Ternary Ni-P-Al alloy coating was fabricated by magnetron sputtering technique with a Ni-P/Al composite target source. The effects of thermal treatments, including deposition process heating and postannealing, on phase transformation phenomenon and related mechanical properties were investigated. The as-deposited coatings produced under process temperature below 475∘C showed an amorphous/nanocrystalline microstructure. Significant crystallization of Ni matrix and precipitation of Ni𝑥P𝑦 and Ni𝑝Al𝑞 compounds were observed for the coatings manufactured under high sputtering temperatures above 500∘C. The amorphous Ni-P-Al coatings were postannealed from 500 to 600∘C in vacuum environment for comparison.

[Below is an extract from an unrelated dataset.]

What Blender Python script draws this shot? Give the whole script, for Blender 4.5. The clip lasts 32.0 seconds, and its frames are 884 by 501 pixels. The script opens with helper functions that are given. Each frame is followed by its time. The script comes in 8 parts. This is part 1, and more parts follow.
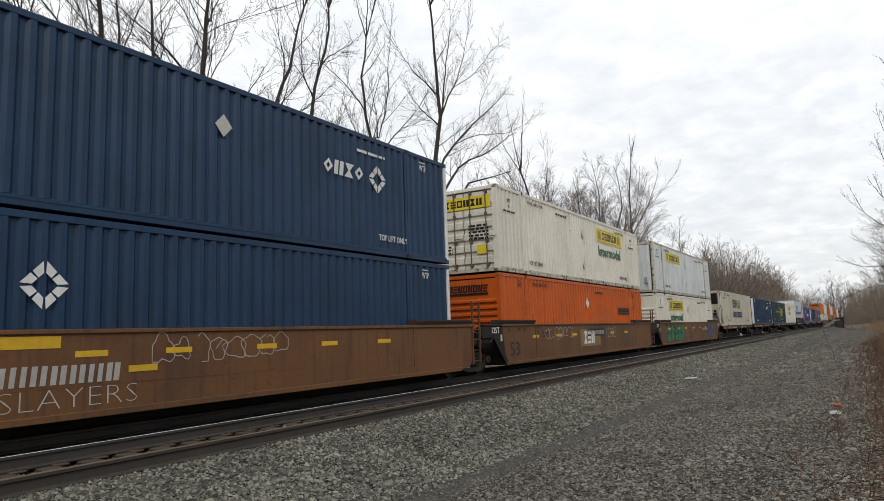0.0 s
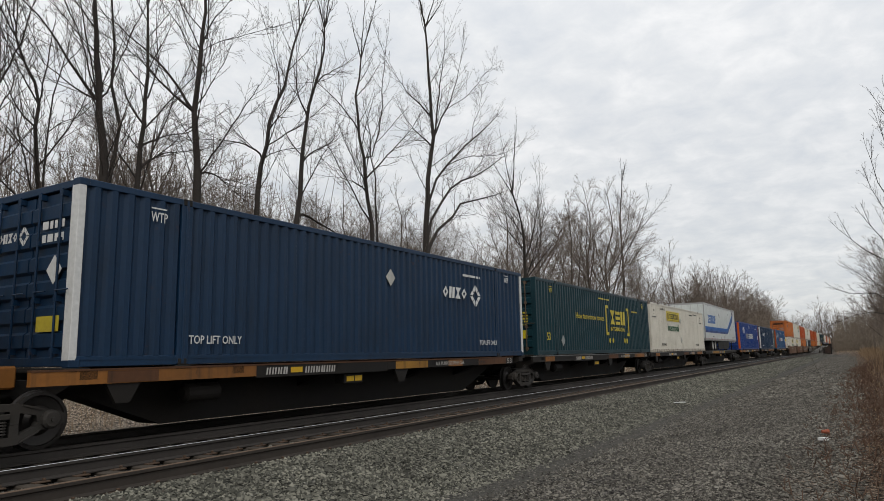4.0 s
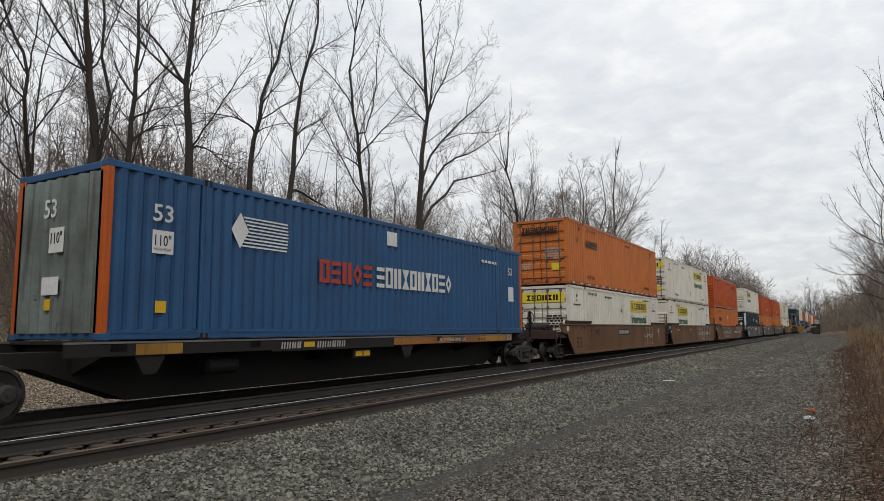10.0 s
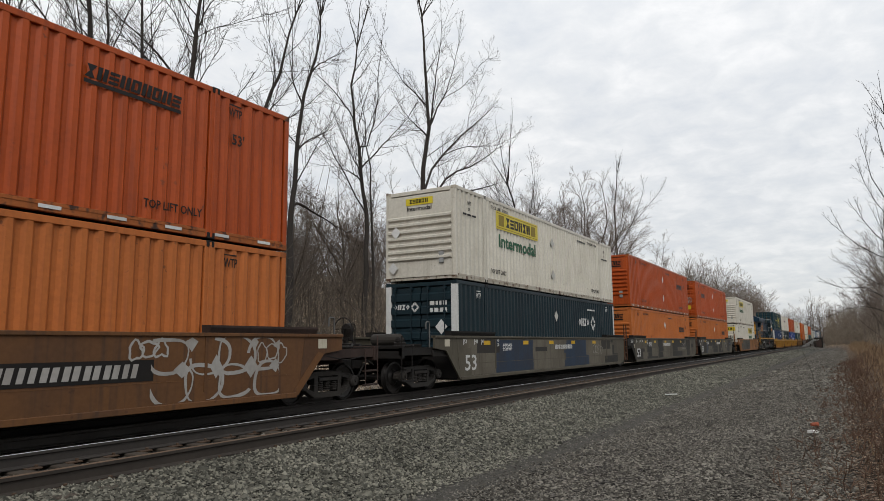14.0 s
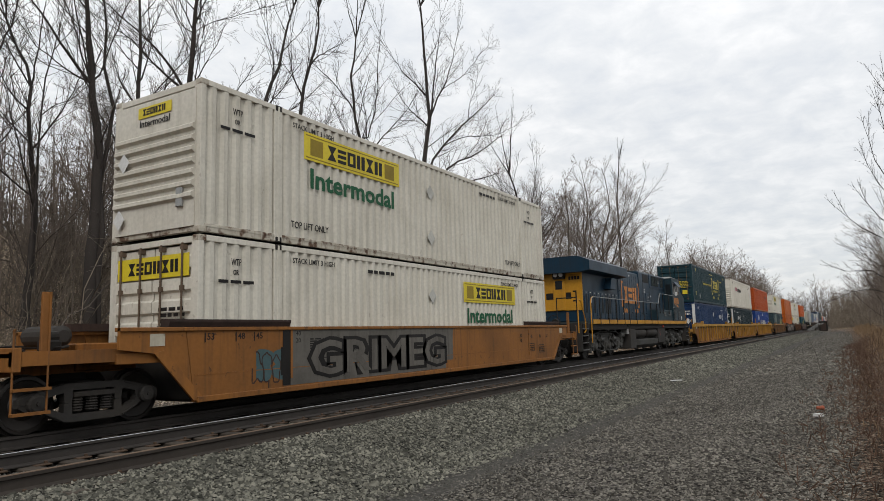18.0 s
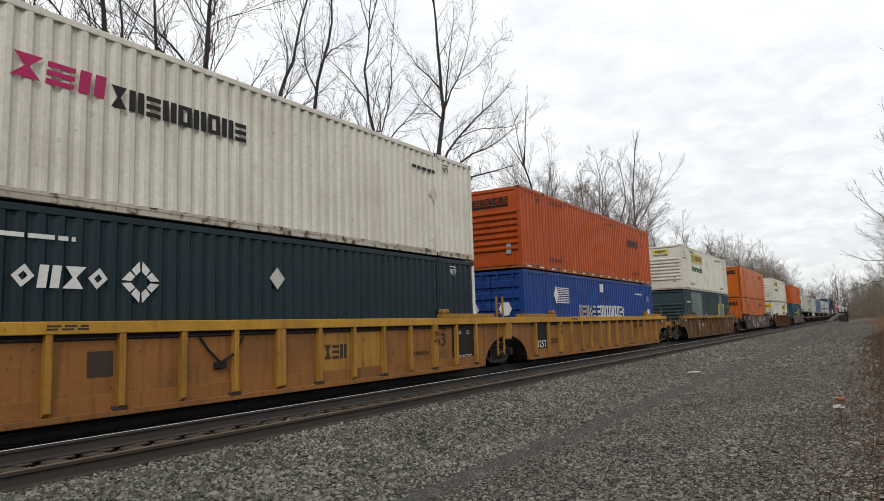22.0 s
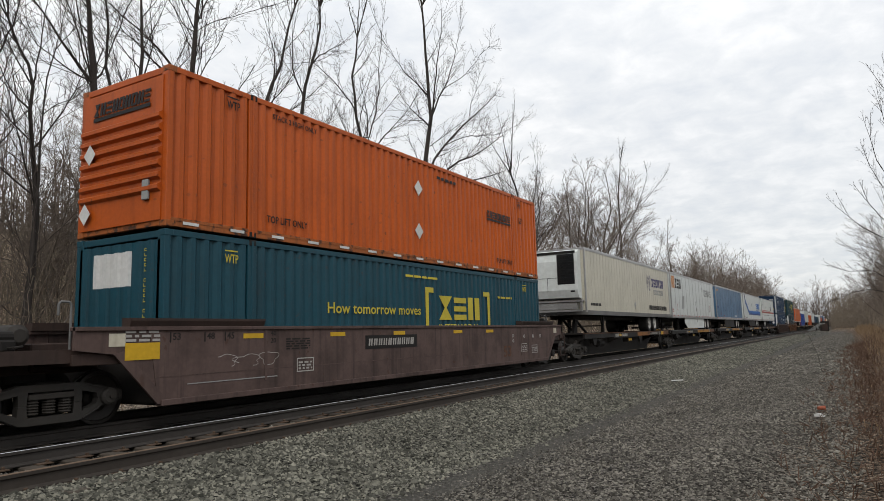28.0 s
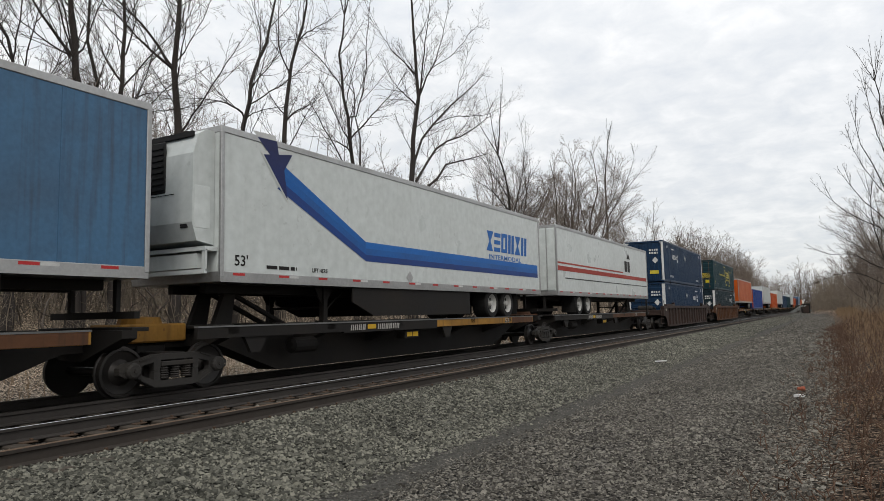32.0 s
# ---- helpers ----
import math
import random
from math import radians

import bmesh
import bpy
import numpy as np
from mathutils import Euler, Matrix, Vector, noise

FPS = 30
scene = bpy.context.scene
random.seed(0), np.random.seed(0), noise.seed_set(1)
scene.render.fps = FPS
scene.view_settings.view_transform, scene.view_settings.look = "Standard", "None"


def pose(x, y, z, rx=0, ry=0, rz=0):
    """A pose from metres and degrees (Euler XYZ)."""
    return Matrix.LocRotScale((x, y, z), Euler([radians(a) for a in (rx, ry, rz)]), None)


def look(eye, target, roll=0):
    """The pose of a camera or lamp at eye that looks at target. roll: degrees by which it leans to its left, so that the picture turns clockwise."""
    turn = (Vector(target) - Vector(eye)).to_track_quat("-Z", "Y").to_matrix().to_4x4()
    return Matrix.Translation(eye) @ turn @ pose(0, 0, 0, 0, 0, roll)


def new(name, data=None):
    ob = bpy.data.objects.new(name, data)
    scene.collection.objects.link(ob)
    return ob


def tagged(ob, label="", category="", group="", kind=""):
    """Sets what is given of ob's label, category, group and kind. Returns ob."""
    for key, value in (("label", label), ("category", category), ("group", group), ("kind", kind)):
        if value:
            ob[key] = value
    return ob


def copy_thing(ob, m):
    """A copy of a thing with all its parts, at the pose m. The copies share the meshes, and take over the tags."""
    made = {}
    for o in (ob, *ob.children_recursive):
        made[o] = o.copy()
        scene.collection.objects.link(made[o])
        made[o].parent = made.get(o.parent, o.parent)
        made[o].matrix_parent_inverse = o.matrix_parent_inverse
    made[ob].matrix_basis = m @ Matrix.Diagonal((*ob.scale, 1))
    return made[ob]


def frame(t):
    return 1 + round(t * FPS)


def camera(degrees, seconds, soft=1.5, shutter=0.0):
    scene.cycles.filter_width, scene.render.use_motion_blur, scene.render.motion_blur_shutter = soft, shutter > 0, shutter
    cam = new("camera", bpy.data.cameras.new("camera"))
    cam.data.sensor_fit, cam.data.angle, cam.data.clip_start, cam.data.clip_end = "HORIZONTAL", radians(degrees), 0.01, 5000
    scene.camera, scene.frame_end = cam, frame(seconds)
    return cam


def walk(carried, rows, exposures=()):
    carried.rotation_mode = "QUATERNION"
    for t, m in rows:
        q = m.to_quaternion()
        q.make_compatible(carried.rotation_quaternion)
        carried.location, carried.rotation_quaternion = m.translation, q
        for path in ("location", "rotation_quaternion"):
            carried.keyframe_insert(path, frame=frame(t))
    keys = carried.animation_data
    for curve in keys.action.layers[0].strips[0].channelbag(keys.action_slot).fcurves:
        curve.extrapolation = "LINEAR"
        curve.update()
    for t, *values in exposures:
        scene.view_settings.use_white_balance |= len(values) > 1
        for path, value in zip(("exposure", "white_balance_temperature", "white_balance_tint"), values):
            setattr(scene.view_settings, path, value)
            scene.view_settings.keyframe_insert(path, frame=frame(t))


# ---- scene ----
import functools

# Train frame: +y runs along the track away from the eye, z = 0 is the rail head, the train rolls on x = XT.
EYE = (0.0, 0.0, 1.284)
cam = camera(66.54, 32.0, soft=0.35)


def aim(yaw, pitch, roll):
    a, b = radians(yaw), radians(pitch)
    way = Vector((-math.sin(a) * math.cos(b), math.cos(a) * math.cos(b), math.sin(b)))
    return look(EYE, Vector(EYE) + way, roll)


# seconds, degrees left of the track, degrees up, lean
HELD = [
    (0.0, 31.80, 7.05, -1.89),
    (0.5, 30.75, 6.82, -1.55),
    (1.0, 30.51, 6.67, -1.99),
    (1.5, 30.80, 6.80, -2.13),
    (2.0, 31.10, 7.64, -1.80),
    (2.5, 31.38, 8.72, -1.84),
    (3.0, 31.55, 9.37, -1.87),
    (3.5, 31.44, 9.33, -1.67),
    (4.0, 30.98, 8.74, -1.05),
    (4.5, 30.22, 7.73, -0.98),
    (6.5, 30.76, 7.41, -0.85),
    (7.0, 30.78, 7.30, -0.99),
    (7.5, 30.76, 7.27, -0.42),
    (8.0, 30.61, 7.11, -0.67),
    (8.5, 30.33, 7.02, -0.43),
    (9.0, 30.21, 6.76, -0.38),
    (9.5, 30.26, 6.53, -0.30),
    (10.0, 30.41, 6.80, -0.53),
    (10.5, 30.47, 6.95, -0.12),
    (11.0, 30.44, 7.18, -0.28),
    (11.5, 30.45, 8.01, -0.63),
    (12.0, 30.48, 8.56, -0.60),
    (12.5, 30.54, 8.53, -0.70),
    (13.0, 30.58, 8.24, -0.55),
    (13.5, 30.49, 8.04, -0.63),
    (14.0, 30.52, 7.92, -0.54),
    (14.5, 30.75, 8.19, -0.71),
    (16.5, 30.91, 8.06, -0.64),
    (17.0, 30.93, 7.82, -1.02),
    (17.5, 30.86, 7.50, -1.56),
    (18.0, 30.78, 7.11, -1.54),
    (18.5, 30.67, 7.11, -1.48),
    (19.0, 30.93, 7.33, -1.63),
    (19.5, 31.60, 7.42, -1.86),
    (20.0, 32.06, 7.26, -1.69),
    (20.5, 32.08, 7.03, -1.87),
    (21.0, 31.77, 6.91, -1.98),
    (21.5, 31.74, 6.76, -1.87),
    (22.0, 32.09, 6.54, -1.85),
    (22.5, 32.28, 6.15, -1.84),
    (23.0, 32.17, 5.73, -2.16),
    (23.5, 32.16, 5.66, -2.23),
    (24.0, 32.07, 6.11, -2.38),
    (24.5, 32.05, 6.58, -2.69),
    (25.0, 31.70, 6.83, -1.92),
    (25.5, 31.25, 6.94, -1.55),
    (27.5, 30.79, 7.02, -1.77),
    (28.0, 30.88, 7.08, -1.46),
    (28.5, 30.91, 7.25, -1.56),
    (29.0, 30.72, 7.31, -1.46),
    (29.5, 30.41, 6.98, -1.35),
    (30.0, 30.16, 6.55, -1.62),
    (30.5, 29.85, 6.26, -1.38),
    (31.0, 29.69, 5.90, -1.19),
    (31.5, 29.81, 5.55, -1.25),
    (32.0, 29.79, 5.41, -1.20),
]
# seconds, stops: the phone's own exposure
STOPS = [(0, 0.22), (1.5, 0.13), (3, -0.06), (4, -0.08), (9, -0.03), (13, -0.01), (19, 0.08), (21, 0.19), (23, 0.24), (25, 0.19), (28, 0.09), (32, 0.09)]
walk(cam, [(t, aim(a, b, c)) for t, a, b, c in HELD], STOPS)

# ---- world and light: a bright overcast day ----
world = bpy.data.worlds.new("overcast")
world.use_nodes = True
scene.world = world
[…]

The amorphous feature of the Ni-P-Al coating remained unchanged under a high annealing temperature of 550∘C, showing a superior thermal stability as compared to those fabricated under high process temperatures. Superior hardness was obtained for the post-annealed Ni-P-Al coatings due to volumetric constraint of crystallization and precipitation. On the other hand, the overaging phenomenon and subsequent degradation in hardness were found for the Ni-P-Al coatings fabricated under high-temperature deposition processes. The phase transformation mechanisms of the coatings through different thermal treatments were intensively discussed.